Harvard’s QJE is number one, natch.
For the unacquainted, “natch” is slang for naturally. Ugh. Anyways, that’s not the point of this post.
The article he linked (pdf download) attempted to construct and “ambition-based” ranking of journals. That’s not really the point of the post either. I perused the list of 69 journals they had selected, and realized that none of the eleven heterodox economic journals (which I will talk about in a post next week) were on it. I was a little miffed, so I decided to pick one of these journals (Journal of Economic Issues) and go through their methodology on the Web of Science and see what was going on. Well, as it turned out, at no point from 2001-2007 was an article in JEI written in those seven years cited in one of the seven “general-interest” journals. That would earn JEI a whopping zero on any rating with this methodology.
The authors of this new ranking acknowledge the subjectivity of their (and any) methodology, and patted themselves on the back for being so explicit about the reasons for each methodological choice. That’s well and good. However, it still leaves heterodox economics in the cold and with no necessary disclaimer. The methodology naturally excludes it.
Of course, this whole ranking business is a vicious cycle. Rankings like this one remove any credibility within the mainstream from journals like JEI. As a result, any self-respecting (or ambitious) author in the seven general-interest journals will think long and hard before citing one of these articles. So they get no citiations in the mainstream, etc.

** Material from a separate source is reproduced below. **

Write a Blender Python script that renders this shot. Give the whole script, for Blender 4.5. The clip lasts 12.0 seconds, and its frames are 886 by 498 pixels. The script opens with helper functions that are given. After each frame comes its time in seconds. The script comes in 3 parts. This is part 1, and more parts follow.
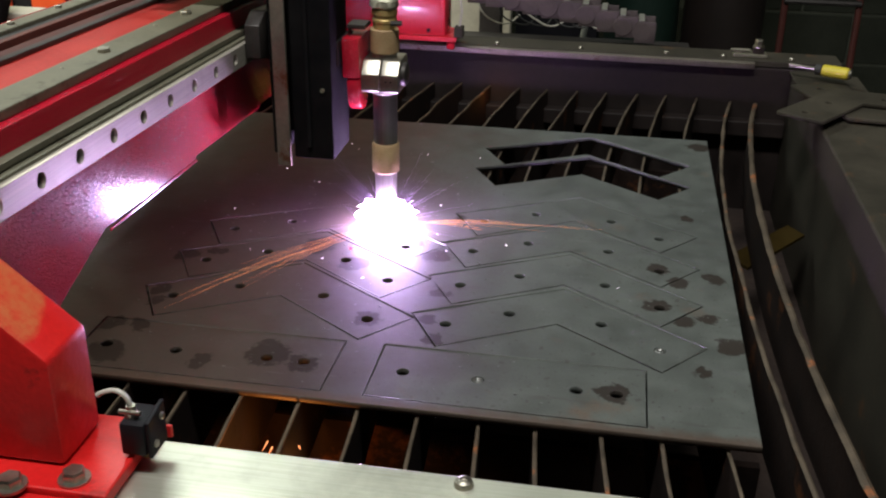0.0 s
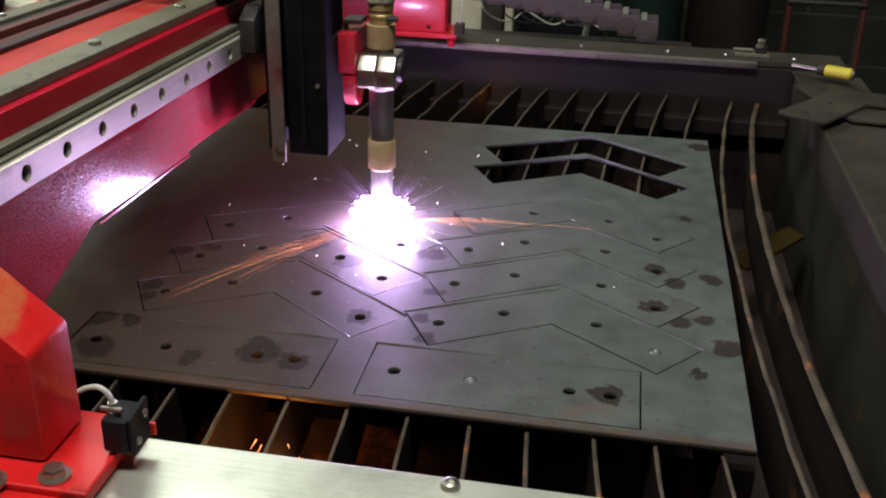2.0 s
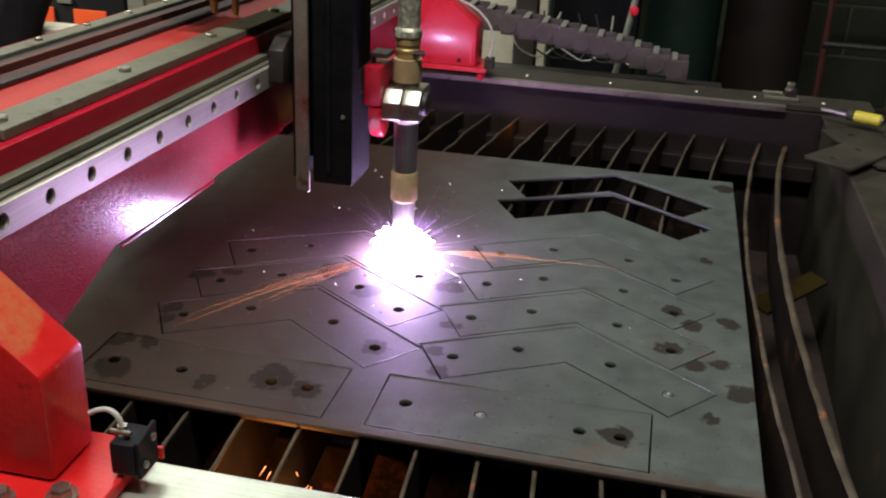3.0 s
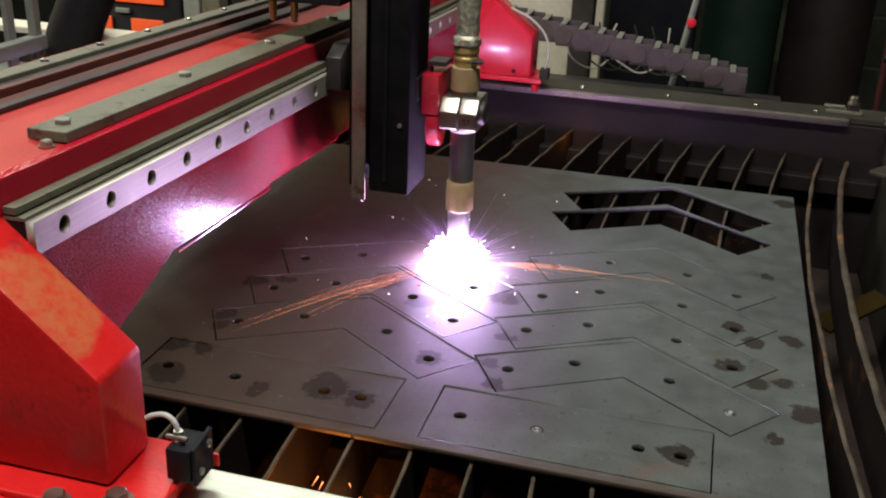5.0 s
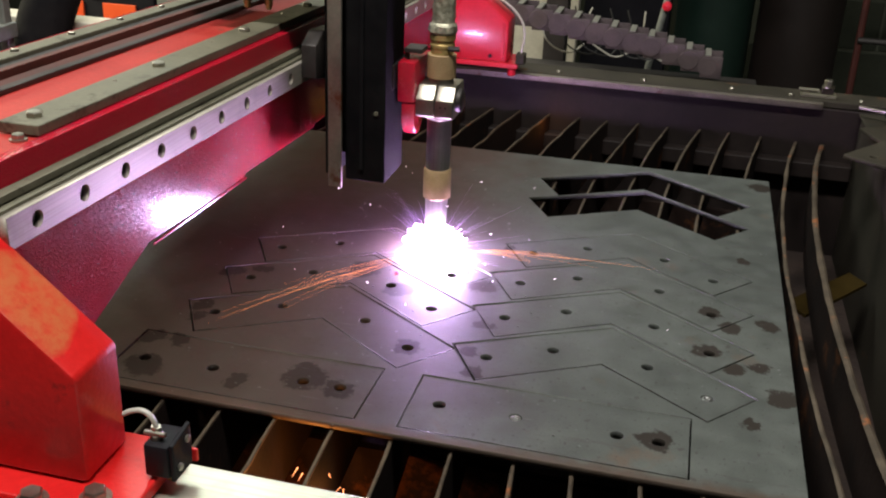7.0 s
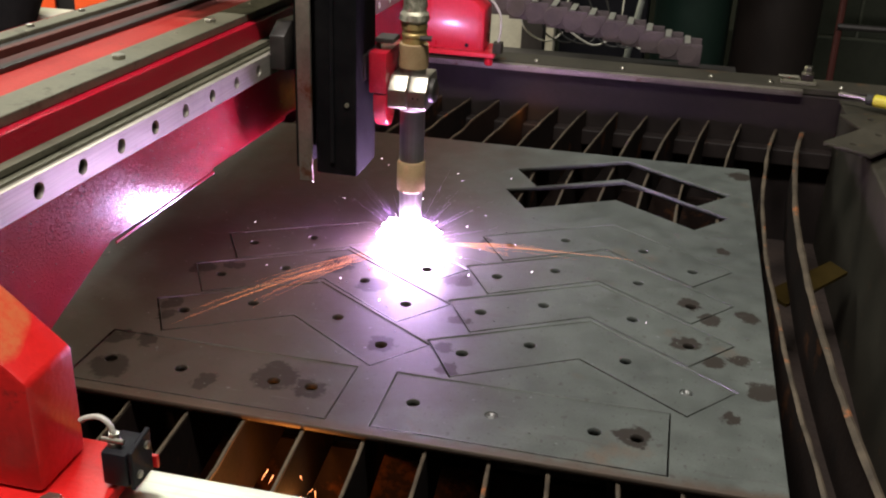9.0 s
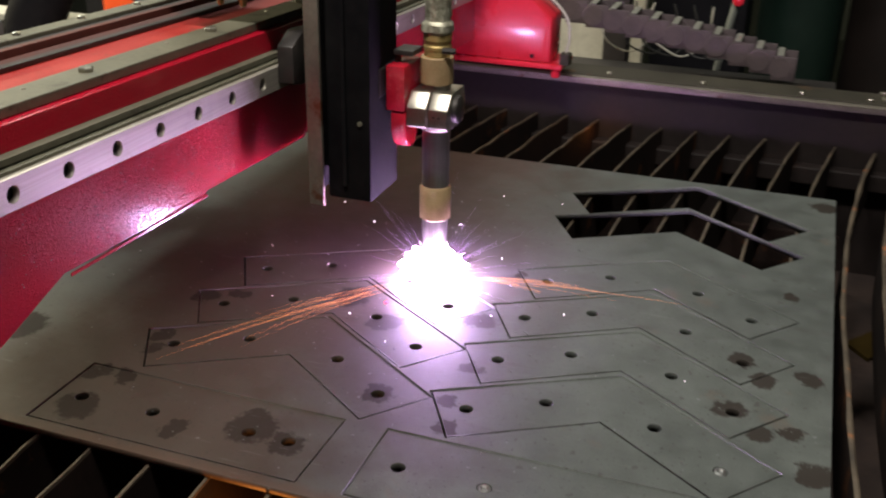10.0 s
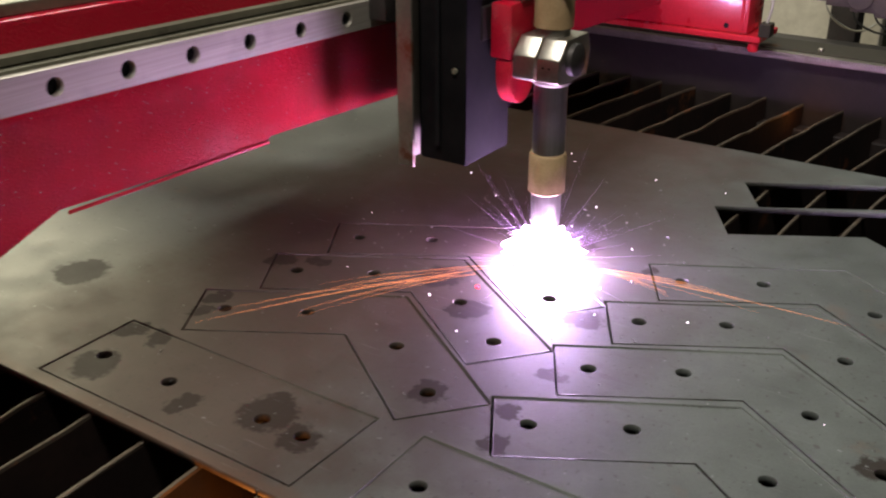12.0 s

Rankings-obsessed people like Mankiw have a very rigid definition of knowledge. I would obviously admit that knowledge is a social process; this does not mean it has to be a hegemonic one. Crowding out research with seemingly foreign methodologies is convenient, because as a mainstream economist, it allows you to not have to worry about the implications of this research.
The effects are not limited to journal rankings or citations, however. I’ll post next week about an article that details the marginalization of the heterodox journals and the implications for heterodox economics departments. Spolier alert: this vicious cycle has ramifications far beyond the world of journals; it affects economics as a discipline, both in terms of future research and future pedagogy.